A U.S. military spokeswoman said Thursday that nothing has been ruled out in the disappearance of an American servicewoman who vanished on Tuesday.
/ Source: The Associated Press

A U.S. military spokeswoman said Thursday that nothing has been ruled out in the disappearance of an American servicewoman who vanished two days ago, even though the local police chief said she was not kidnapped.

Investigators continued their search for Air Force Maj. Jill Metzger, 33, who disappeared Tuesday after being separated from a group of servicemen while visiting a department store in Bishkek.

“I rule out the theory that the U.S. citizen may have been kidnapped,” Interior Minister Murat Sutalinov told reporters. He said that police had received no demand for ransom.

However, Capt. Anna Carpenter, a spokeswoman for the U.S. military base in Kyrgyzstan where Metzger is stationed, said, “Nothing has been ruled out.”

Department store visit
Interior Ministry spokesman Nurdin Jangarayev told The Associated Press that Metzger and another U.S. servicewoman were recorded on a security camera Tuesday afternoon as they entered the TsUM department store in central Bishkek. She separated from her companion three minutes later, he said.

In the next three hours, two calls were placed to her cell phone, but neither was answered; records show that the phone was in the area of Bishkek’s bus station when one call was placed but was in another neighborhood for a later call, Jangarayev said.

“This is worrying because it could mean that her phone was in someone else’s hands or that she was unconscious and could not reply,” he said. The ministry, which oversees the police, is also trying to establish the holder of a phone she called about 45 minutes before she was last seen, he said.

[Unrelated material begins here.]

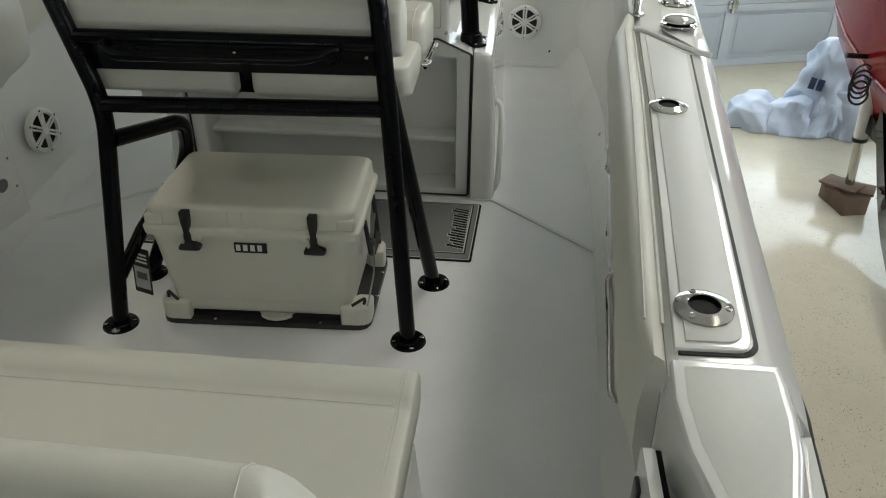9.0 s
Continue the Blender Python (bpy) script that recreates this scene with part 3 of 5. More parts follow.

Police Chief Moldomusa Kongantiyev said Wednesday that Metzger had been expected to return to the United States by the weekend.

22 from U.S. involved in search
A statement from base officials said a group of 22 U.S. military investigators and logistics officers along with Kyrgyz police are searching for Metzger, who was stationed at an air base near Bishkek with the 376th Air Expeditionary Wing.

She was dressed in civilian clothes at the time of the disappearance, according to base officials.

Carpenter said that “there has been a lot of progress” in the investigation but could not discuss details.

The Pentagon on Thursday formally declared Metzger missing, a status officially known as “duty status whereabouts unknown,” and disclosed that her normal duty station is Moody Air Force Base, Ga., as a member of the 347th Mission Support Squadron. It said she was on temporary duty in Kyrgyzstan but offered no other details.

The family waits, prays
Metzger’s father, John, said in a telephone interview from his home in Henderson, N.C., that the family was waiting and praying.

“We’ve got a prayer chain all the way across the nation, and it’s our hope that God will return her safely,” he said.

In 2003, Jill Metzger was stationed at Ramstein Air Force Base in Germany when she won the women’s division of the U.S. Air Force Marathon, The Henderson Daily Dispatch reported at the time. She was a member of the Air Force-Europe team.

Metzger had run in every Air Force marathon since its inception seven years earlier, the newspaper said, and had run marathons in Paris, Amsterdam and Berlin.

Base officials announced new travel restrictions Thursday, barring all off-duty personnel from leaving the base until Metzger is found.

The U.S. military has maintained an air base at Kyrgyzstan’s main civilian Manas airport since 2001, backing operations in nearby Afghanistan.